Она сама пишет, что их разлучает низость жизни, «жизнь петитом» (в противоположность Жизни с заглавной буквы): быт, маленькие низости и лицемерие. Раньше она их ненавидела. Теперь просто – не видит, не хочет видеть – пишет она в своем письме Родзевичу. Неужели только это?
Кто знает… Но думается, что не только. Думается, что тут больше и гораздо больше… Сделать жизнь местом, где можно жить, было не под силу и Родзевичу. Он ставил ее перед выбором. Она должна была выбрать его и отрезать другое. Иначе в жизни нельзя. (Чтобы воплотить, надо ограничить.) Но Марине Цветаевой нужна была Безграничность. Ей во всех границах – тесно. Как же, однако, выбрать Безграничность? Выбрать всеобъемлющее? Из чего выбирать? Безграничность сама приходит и берет душу, заполняет и исцеляет. Делает целой. Совершается таинство; с душой нечто делается.
Тезей сделал нечто грандиозное, сверх всех человеческих сил, выбрав Вакха. Сделал, Но сделалось ли что-нибудь с ним? Одна часть выбрала, подавила другую. Остались, однако, две, а не одно. Всякий выбор неполон, недостаточен, даже выбор высшего.
Да и был ли Родзевич выше Эфрона? Неведомо. Мы не так много о нем знаем.

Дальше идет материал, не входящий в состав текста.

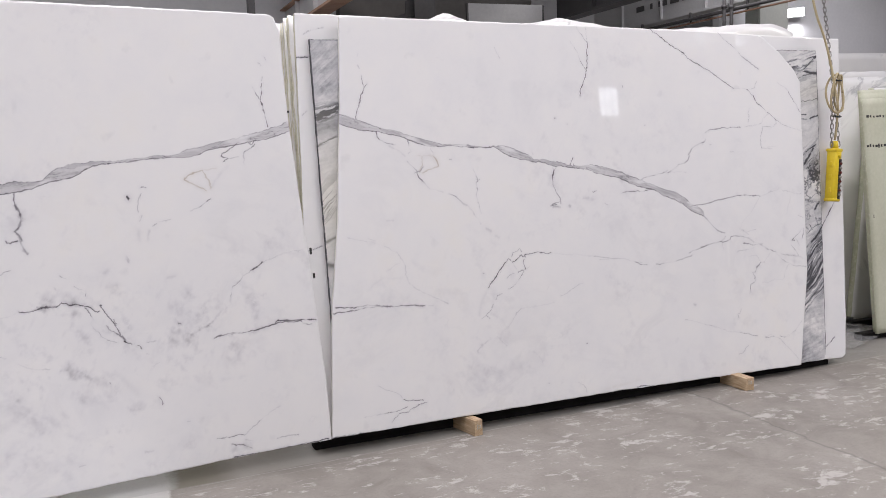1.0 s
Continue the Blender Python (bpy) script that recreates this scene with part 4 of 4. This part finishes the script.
def streaked(u, v):
    """Grey slab: smoky ground, torn dark bands rising to one side, cream at the narrow end, dark sawn margin."""
    wu = u + 0.10 * (fbm(u, v, 0.22, 4, 131) - 0.5)
    wv = v + 0.10 * (fbm(u, v, 0.22, 4, 151) - 0.5)
    f = Veins(u, v)
    f.line([(3.163, 1.866), (3.199, 1.862), (3.249, 1.859), (3.282, 1.880), (3.308, 1.902), (3.366, 1.941)], .9, .004)
    f.line([(3.271, 1.851), (3.319, 1.842), (3.371, 1.836)], .95, .011)
    f.line([(3.190, 1.832), (3.228, 1.842), (3.266, 1.851)], .8, .004)
    f.line([(3.203, 1.802), (3.236, 1.816), (3.276, 1.828), (3.371, 1.846)], .9, .003)
    f.line([(3.140, 1.912), (3.198, 1.923), (3.245, 1.931)], .5, .003)
    f.line([(3.204, 1.656), (3.252, 1.660), (3.297, 1.664), (3.373, 1.673)], .7, .003)
    f.line([(3.204, 1.575), (3.230, 1.572), (3.266, 1.574)], .8, .005)
    f.line([(3.214, 1.544), (3.267, 1.541), (3.314, 1.551), (3.369, 1.565)], .7, .008)
    f.line([(3.201, 1.301), (3.237, 1.324), (3.263, 1.344), (3.296, 1.359), (3.331, 1.374)], 1, .006)
    f.line([(3.206, 1.222), (3.231, 1.255), (3.257, 1.288), (3.285, 1.318), (3.308, 1.349)], .8, .013)
    f.line([(3.206, 1.206), (3.246, 1.250), (3.286, 1.283), (3.359, 1.308)], .6, .004)
    f.line([(3.299, 1.250), (3.311, 1.224), (3.335, 1.207)], .5, .003)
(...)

А что говорят нам поэмы? Что мы знаем об их герое и о каком-то вынесенном за рамки текста муже героини? – Ничего почти не знаем. Известно одно: был великий порыв, великое тяготение, девятый вал величиной с гору. Но порыв этот вовсе не сделал душу Цельной. Было это, но было и другое. И где-то далеко за пределами и того и другого оставалась тихая и неделимая на части полнота души… Которую нельзя выбрать. Которая приходит и берет сама – великая миротворная бездна.
И если цельному сердцу нужен весь Бог, то и Богу нужно все цельное сердце. А ее сердце рвется на части и не может выбрать между долгом и страстью, между валом стихии и седьмой заповедью…
Да и как ни велик этот вал, где-то в глубине души вовсе нет уверенности, что он не схлынет, как схлынули все прежние волны, оставив голую душу на пустом берегу. «Одной волною накатило, другой волною унесло»…[51]
Так ведь и было с Родзевичем. Как разочаровали ее позднейшие встречи с ним! «Знать бы, что все так кончится…» – писала она Черновой-Колбасиной.
Нет, не вся душа умещалась в этой страсти, и не страсть была той твердыней, на которой Цветаева могла строить свой мир… Нет, не страсть. Ни страсть, ни долг твердыней не были. Страсть может отхлынуть, как нахлынула. Долг может зашататься, как почва, колеблемая вулканом.